The saving grace of “Can I Bring My Own Gun?” is that it keeps the spotlight on a subject most Israelis would rather forget. Palestinian suffering in the West Bank and Gaza is the biggest blind spot of contemporary Israeli society, which has become comfortably complacent, especially now that that the Palestinians are behind the security wall and ostensibly governed by their own elected leaders.

In “The Accidental Zionist,” Pear writes: “Human nature allows us to accept that which should be unacceptable – and in time come to believe the unacceptable is actually the inevitable. Observance of halacha [Jewish law] is meant to prevent this ‘nature’ from overcoming our ethical sensibilities. It is meant to insure that we never accept the unacceptable.” Indeed, Freedman, as flawed as his delivery might be, is helping us make sure that we do not allow ourselves to continue accepting the unacceptable.
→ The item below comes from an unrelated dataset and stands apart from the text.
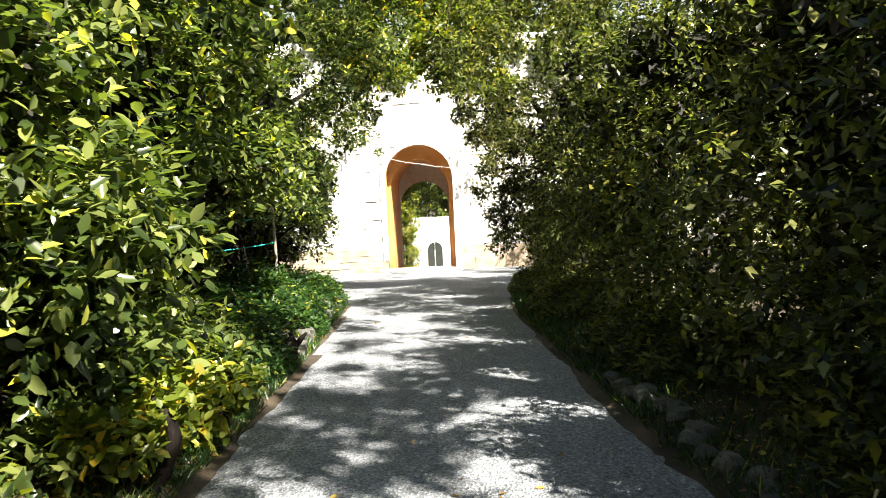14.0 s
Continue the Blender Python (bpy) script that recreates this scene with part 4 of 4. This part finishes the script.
def litter(name, n, x_of, y0, y1, seed, label, leaf=0.05):
    rng = np.random.default_rng(seed)
    y = rng.uniform(y0, y1, n)
    x = x_of(y, rng)
    z = np.array([max(ground_z(a, b), fall(b) + 0.014 if path_left(b) < a < path_right(b) else -99) for a, b in zip(x, y)]) + 0.006
    d = rng.normal(size=(n, 3)) * np.array([1, 1, 0.15])
    v = leaf_arrays(np.stack([x, y, z], 1), d, np.array([[0, 0, 1.0]]) + rng.normal(0, 0.3, (n, 3)), leaf * rng.uniform(0.5, 1.4, n), 0.28, rng.uniform(0.1, 0.5, (n, 1)), rng)
    tagged(new(name, leaf_mesh(name, v, LEAF_DRY)), label, "fallen leaves", kind="stuff")


litter("fallen_leaves", 3000, lambda y, r: np.interp(y, LEFT_Y, LEFT_X) - r.gamma(2, 0.22, len(y)), 3, 13.5, 711, "yellow-brown fallen leaves on the mossy bank", 0.075)
litter("fallen_leaves", 4200, lambda y, r: np.interp(y, RIGHT_Y, RIGHT_X) + r.gamma(2, 0.3, len(y)), 3, 36, 712, "dry fallen leaves at the path edge")
litter("fallen_leaves", 3600, lambda y, r: np.interp(y, LEFT_Y, LEFT_X) - r.gamma(2, 0.3, len(y)), 19, 40, 713, "dry fallen leaves under the hedge", 0.065)
litter("fallen_leaves", 260, lambda y, r: r.uniform(-1.7, 1.0, len(y)), 3, 36, 714, "scattered dry leaves on the gravel path", 0.045)


def pebbles(n, seed):
    """Loose gravel on the path, as small angular stones."""
    rng = np.random.default_rng(seed)
    y = 3 + 33 * rng.random(n) ** 1.2
    l, r = np.interp(y, LEFT_Y, LEFT_X), np.interp(y, RIGHT_Y, RIGHT_X)
    x = l + 0.25 + (r - l - 0.45) * rng.random(n)
    z = np.interp(y, FALL_Y, FALL_Z) + 0.012
    base = np.array([[1, 0, 0], [-1, 0, 0], [0, 1, 0], [0, -1, 0], [0, 0, 0.8], [0, 0, -0.8]], float)
    size = rng.uniform(0.005, 0.011, n) * (1 + (rng.random(n) > 0.97))
    a = rng.uniform(0, 2 * math.pi, n)
    v = base[None] * rng.uniform(0.6, 1.3, (n, 6, 1)) * size[:, None, None]
    c, sn = np.cos(a)[:, None], np.sin(a)[:, None]
    v = np.stack([v[..., 0] * c - v[..., 1] * sn, v[..., 0] * sn + v[..., 1] * c, v[..., 2]], -1) + np.stack([x, y, z], 1)[:, None]
    tri = np.array([[0, 2, 4], [2, 1, 4], [1, 3, 4], [3, 0, 4], [2, 0, 5], [1, 2, 5], [3, 1, 5], [0, 3, 5]])
    idx = (tri.reshape(1, -1) + np.arange(n)[:, None] * 6).reshape(-1).astype(np.int32)
    me = bpy.data.meshes.new("loose_gravel")
    me.vertices.add(n * 6)
    me.vertices.foreach_set("co", v.reshape(-1).astype(np.float32))
    me.loops.add(len(idx))
    me.loops.foreach_set("vertex_index", idx)
    me.polygons.add(len(idx) // 3)
    me.polygons.foreach_set("loop_start", np.arange(0, len(idx), 3, dtype=np.int32))
    me.update(calc_edges=True)
    me.materials.append(PEBBLE)
    tagged(new("loose_gravel", me), "loose angular grey gravel on the path", "gravel", kind="stuff")


pebbles(13000, 721)


# ---- masonry of the gate wall, last ----
def masonry():
    rng = random.Random(31)
    meshes = []
    for k in range(8):
        bm = box(bmesh.new(), (-0.5, -1, -0.5), (0.5, 1, 0.5))
        for v in bm.verts:
            v.co.x += rng.uniform(-0.02, 0.02)
            v.co.z += rng.uniform(-0.035, 0.035)
        me = bpy.data.meshes.new("stone_block")
        bm.to_mesh(me)
        bm.free()
        meshes.append(me)
    pale, brown = [m for m in meshes[:4]], [m for m in meshes[4:]]
    for m in pale:
        m.materials.append(WALLSTONE)
    for m in brown:
        m.materials.append(BASESTONE)
    z = -2.72
    while z < WALL_TOP - 0.2:
        hgt = rng.uniform(0.2, 0.36)
        x = -7.0 + rng.uniform(-0.3, 0)
        while x < 5.0:
            w = rng.uniform(0.25, 0.7)
            zz = z + hgt / 2
            lim = 1.5 if zz < 0.95 else math.sqrt(max(0, 1.52 ** 2 - (zz - 0.95) ** 2)) + 0.02
            a, b = x, x + w - 0.009
            if abs(zz - 0.95) < 1.55 or zz < 0.95:
                if a < CX - lim < b:
                    b = CX - lim
                if a < CX + lim < b:
                    a = CX + lim
                skip = a >= CX - lim - 0.01 and b <= CX + lim + 0.01
            else:
                skip = False
            if not skip and b - a > 0.08:
                o = new("stone_block", rng.choice(brown if z < -1.75 else pale))
                o.parent = wall
                proud = rng.uniform(0.006, 0.035)
                o.matrix_local = Matrix.Translation(((a + b) / 2, WALL_Y, zz)) @ Matrix.Diagonal((b - a, proud, hgt - 0.009, 1)) @ pose(0, 0, 0, rng.uniform(-0.6, 0.6), rng.uniform(-1.5, 1.5), 0)
            x += w
        z += hgt
    # plastered ring round the arch
    n = 17
    for k in range(n):
        a0, a1 = math.pi * k / n + 0.006, math.pi * (k + 1) / n - 0.006
        bm = bmesh.new()
        q = []
        for yy in (WALL_Y - 0.05, WALL_Y + 0.02):
            q.append([bm.verts.new((CX + r * math.cos(a), yy, 0.95 + (r + 0.01) * math.sin(a))) for a, r in ((a0, 1.285), (a1, 1.285), (a1, 1.49), (a0, 1.49))])
        bm.faces.new(q[0])
        bm.faces.new(q[1][::-1])
        for i in range(4):
            bm.faces.new((q[0][i], q[1][i], q[1][(i + 1) % 4], q[0][(i + 1) % 4]))
        bmesh.ops.recalc_face_normals(bm, faces=bm.faces)
        o = part("voussoir", bm, WHITEWALL, wall)
    for sx in (-1, 1):
        for k in range(8):
            z0 = -2.57 + k * 0.439
            xa, xb = sorted((CX + sx * 1.285, CX + sx * 1.49))
            part("jamb_stone", box(bmesh.new(), (xa, WALL_Y - 0.05, z0 + 0.005), (xb, WALL_Y + 0.02, z0 + 0.434), 0.006), WHITEWALL if k else BASESTONE, wall)


masonry()


# ivy over the top of the gate wall
ivy = thing("wall_ivy", CX, 43.9, 5.0, "pale sunlit ivy hanging over the top of the gate wall", "climbing plant")
rng = random.Random(88)
cl = [(rng.uniform(-9, 6.5), rng.uniform(43.65, 44.2), 6.1 + rng.uniform(-1.3, 0.5) * (0.5 + rng.random()), rng.uniform(0.3, 0.6)) for k in range(46)]
o = new("leaves", foliage("leaves", cl, 3200, 0.13, LEAF, 611, 5, 0.3, True, origin=(CX, 43.9, 5.0), clear=False))
o.parent = ivy
for x in (-4.2, 2.2):
    part("stem", tube(bmesh.new(), [(x - CX, 0.1, 1.15), (x - CX + 0.1, -0.03, 0.9), (x - CX - 0.1, -0.05, 0.0)], [0.03, 0.025, 0.012], 7, 0.1), BARK, ivy)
Pear is unfortunately silent on the occupation. He hasn’t a word to say about the Greater Israel movement, the occupation or the unavoidable wrongs that have arisen from them. These are the very issues that confound his vision, the spot where injustices occur regularly in the name of the religion and the political ideology that he views as representing the mantle of justice itself.

Both authors have dispensed with subtlety in lieu of conviction at two ends of the Zionist spectrum. But perhaps on the cusp where the two convictions meet – realization of our past and current sins, coupled with a commitment to reignite our desire to live an ethical life in Israel – we can breathe new life into a democratic, Zionist vision for the country.